Over the Moon

Review of The Moonbase (#33)
DVD Release Date: 11 Feb 14
Original Air Date: 11 Feb - 04 Mar 1967
Doctor/Companion: Two, Ben Jackson, Polly Wright, Jamie McCrimmon
Stars: Patrick Troughton, Michael Craze, Anneke Wills, Frazer Hines
Preceding Story: The Underwater Menace (Two, Ben, Polly, Jamie)
Succeeding Story: The Macra Terror (Two, Ben, Polly, Jamie)

I'm rather behind the curve on this one. Not only was the Region 1 release three weeks later than the Region 2 release (as has often been the case), but it also fell on the day before I left for this year's Gally. So I'm afraid I'm not exactly at the cutting edge here, but perhaps not all of my readers were in a rush anyway.

For completionist fans like me, this isn't precisely a new release. Though two of the four episodes are still missing, the existing ones have been available for quite some time as part of the Lost in Time box set, so I've actually seen half of the serial before. However, the addition of the animated reconstructions makes a big difference.

There's a great deal to be said for the black and white era when it comes to tone. Something about it transcends the dated effects and lends an extra sense of tension to all the scary bits. To say such episodes are "atmospheric" might be cliché, but it doesn't make it less true.

To my mind, the Cybermen are primarily responsible for that creepy, nerves-on-edge sensation one gets so often during The Moonbase. In only their second-ever appearance, they've already been upgraded, if you will, to look even less human. While that change might remove the audience a step from the body horror, I contend the modification to the voices—a more buzzing, mechanical sound—more than makes up for it.

Two other aspects of the story also stood out for me. The first of these was Polly's contributions. On the surface, it's business as usual. She's the only female in the whole damn place, and she gets the typical "fairer sex" treatment (this was the 1960s, after all). But she uses her secret girlie powers to devise a key defensive plan. Even when she gets shoveled off to make coffee, it turns into a plot point. So points to writer Kit Pedler for at least making an attempt at subverting the dominant paradigm.

The other notable thing about The Moonbase is Troughton's performance (as always, top notch—though here not as clownish as sometimes), especially as he delivers particular lines. Leading into the second episode's cliffhanger, one feels chilled to the bone when he asks about the efficacy of the base's efforts to uncover the Cybermen's hiding place, "Did they search in here?"

And, of course, this is also where the Doctor's overall philosophy toward his travels is irrefutably, irrevocably changed from that of the man we first met in a junkyard on Totter's Lane. No more will he merely run from trouble; now he has a purpose. "There are some corners of the universe which have bred the most terrible things. Things which act against everything that we believe in.
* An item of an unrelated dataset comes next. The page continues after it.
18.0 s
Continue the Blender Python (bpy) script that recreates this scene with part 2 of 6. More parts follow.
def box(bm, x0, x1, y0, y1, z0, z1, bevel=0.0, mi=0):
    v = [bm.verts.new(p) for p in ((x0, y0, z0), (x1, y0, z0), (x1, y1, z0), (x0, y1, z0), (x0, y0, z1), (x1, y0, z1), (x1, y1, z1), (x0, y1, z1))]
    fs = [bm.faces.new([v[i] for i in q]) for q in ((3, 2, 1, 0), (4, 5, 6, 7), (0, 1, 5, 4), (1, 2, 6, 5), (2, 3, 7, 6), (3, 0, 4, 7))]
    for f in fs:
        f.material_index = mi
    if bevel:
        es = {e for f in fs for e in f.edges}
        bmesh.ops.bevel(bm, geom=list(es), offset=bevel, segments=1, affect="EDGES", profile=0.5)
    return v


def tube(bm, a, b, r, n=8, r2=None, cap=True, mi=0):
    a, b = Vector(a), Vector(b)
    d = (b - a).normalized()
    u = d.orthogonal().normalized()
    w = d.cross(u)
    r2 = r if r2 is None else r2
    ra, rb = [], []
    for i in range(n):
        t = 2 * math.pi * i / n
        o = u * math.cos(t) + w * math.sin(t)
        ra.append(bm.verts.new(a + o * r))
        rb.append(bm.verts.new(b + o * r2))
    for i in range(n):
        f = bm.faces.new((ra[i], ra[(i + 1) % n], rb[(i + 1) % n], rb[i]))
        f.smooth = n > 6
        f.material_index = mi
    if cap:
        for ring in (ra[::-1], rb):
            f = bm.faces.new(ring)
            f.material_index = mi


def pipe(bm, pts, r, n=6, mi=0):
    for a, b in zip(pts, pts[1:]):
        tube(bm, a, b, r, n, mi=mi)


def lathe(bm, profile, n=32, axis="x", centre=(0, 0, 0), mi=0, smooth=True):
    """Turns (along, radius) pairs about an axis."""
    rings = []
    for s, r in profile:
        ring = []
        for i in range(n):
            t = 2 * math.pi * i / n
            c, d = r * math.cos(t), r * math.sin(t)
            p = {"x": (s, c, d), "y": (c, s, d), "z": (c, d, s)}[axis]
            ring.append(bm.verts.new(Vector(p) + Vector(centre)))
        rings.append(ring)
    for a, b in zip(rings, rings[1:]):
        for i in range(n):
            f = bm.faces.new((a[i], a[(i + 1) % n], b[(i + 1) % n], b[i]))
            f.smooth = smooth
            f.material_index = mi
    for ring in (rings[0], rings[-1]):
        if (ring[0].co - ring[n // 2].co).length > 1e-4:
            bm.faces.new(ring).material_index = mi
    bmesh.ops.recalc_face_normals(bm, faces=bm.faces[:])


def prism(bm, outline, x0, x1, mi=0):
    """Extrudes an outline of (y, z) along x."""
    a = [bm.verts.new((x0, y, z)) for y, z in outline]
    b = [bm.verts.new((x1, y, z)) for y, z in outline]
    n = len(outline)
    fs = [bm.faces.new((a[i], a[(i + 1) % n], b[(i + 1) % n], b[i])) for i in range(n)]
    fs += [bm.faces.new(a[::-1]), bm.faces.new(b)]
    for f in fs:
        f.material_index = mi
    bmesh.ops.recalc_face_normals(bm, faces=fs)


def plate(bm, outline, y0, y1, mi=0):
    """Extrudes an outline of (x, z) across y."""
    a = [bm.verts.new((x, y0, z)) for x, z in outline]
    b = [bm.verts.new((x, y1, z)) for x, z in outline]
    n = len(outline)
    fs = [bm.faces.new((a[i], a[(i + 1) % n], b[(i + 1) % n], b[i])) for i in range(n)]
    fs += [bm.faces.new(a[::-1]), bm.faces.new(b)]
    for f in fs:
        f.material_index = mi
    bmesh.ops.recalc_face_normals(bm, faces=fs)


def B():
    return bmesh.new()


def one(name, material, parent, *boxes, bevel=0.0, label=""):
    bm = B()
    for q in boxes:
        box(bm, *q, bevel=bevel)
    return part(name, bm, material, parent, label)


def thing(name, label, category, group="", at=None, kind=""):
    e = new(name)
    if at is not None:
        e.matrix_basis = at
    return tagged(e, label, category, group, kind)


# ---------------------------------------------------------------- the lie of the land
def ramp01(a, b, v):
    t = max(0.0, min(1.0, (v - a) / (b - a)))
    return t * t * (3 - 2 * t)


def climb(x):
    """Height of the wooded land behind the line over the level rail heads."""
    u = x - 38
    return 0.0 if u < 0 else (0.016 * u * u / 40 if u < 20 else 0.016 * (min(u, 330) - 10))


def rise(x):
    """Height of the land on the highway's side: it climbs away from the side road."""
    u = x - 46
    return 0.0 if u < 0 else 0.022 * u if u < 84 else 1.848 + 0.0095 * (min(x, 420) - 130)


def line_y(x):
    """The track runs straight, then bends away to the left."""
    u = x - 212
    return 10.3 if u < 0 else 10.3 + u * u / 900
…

They must be fought." Here finally is the basis of all the adventures to follow.

DVD Extras (highlights)
Commentary Tracks
I'll admit that I have trouble watching stories with the commentary running unless it's an old, familiar tale. It's hard for me to concentrate on two sets of dialog (the story's and the commentary) and the images all at the same time. Therefore, though the available tracks looked like fun, I didn't spend my mental energy on them this time around. Maybe in a few months, I'll indulge. For the record, the complete episodes have commentary from Anneke Wills, Frazer Hines, Edward Phillips (who played one of the scientists), and sound guy Brian Hodgson, moderated by Toby Hadoke. The reconstructed (animated) episodes apparently have "commentary" that includes interviews with writer Kit Pedler's daughters Lucy Pedler and Carol Topolski, producer Innes Lloyd (from the archives), assistant floor manager Lovett Bickford, and three Cybermen actors (Barry Noble, Derek Chaffer, and Reg Whitehead).

Lunar Landing
The primary source for this making-of was Anneke Wills, with healthy doses of Frazer Hines and Reg Whitehead thrown in for good measure. Main points of discussion included the pleasant surprise at the Cybermen's rapid return, difficulties with the Cybermen (and spacesuit) costumes, the origins of the unique Cyber-voices, Troughton's restrained performance, and Polly's role in the story. Plenty of interesting anecdotes make it worth a watch.

Science fiction in the 1960s had some pretty wild ideas that don't mesh well with the way science describes the workings of the universe fifty years down the pike. Such is the case here, where the premises are hit-or-miss in their quasi-accuracy. But the general sense of it all, and the—dare I say it again—atmosphere of the story make up for any anachronistic speculations. The Moonbase, therefore, holds up remarkably well, and with the addition of the reconstructions is well worth adding to your list, whether you plan to buy or simply watch at the first opportunity. It's yet another "win" for the Troughton era.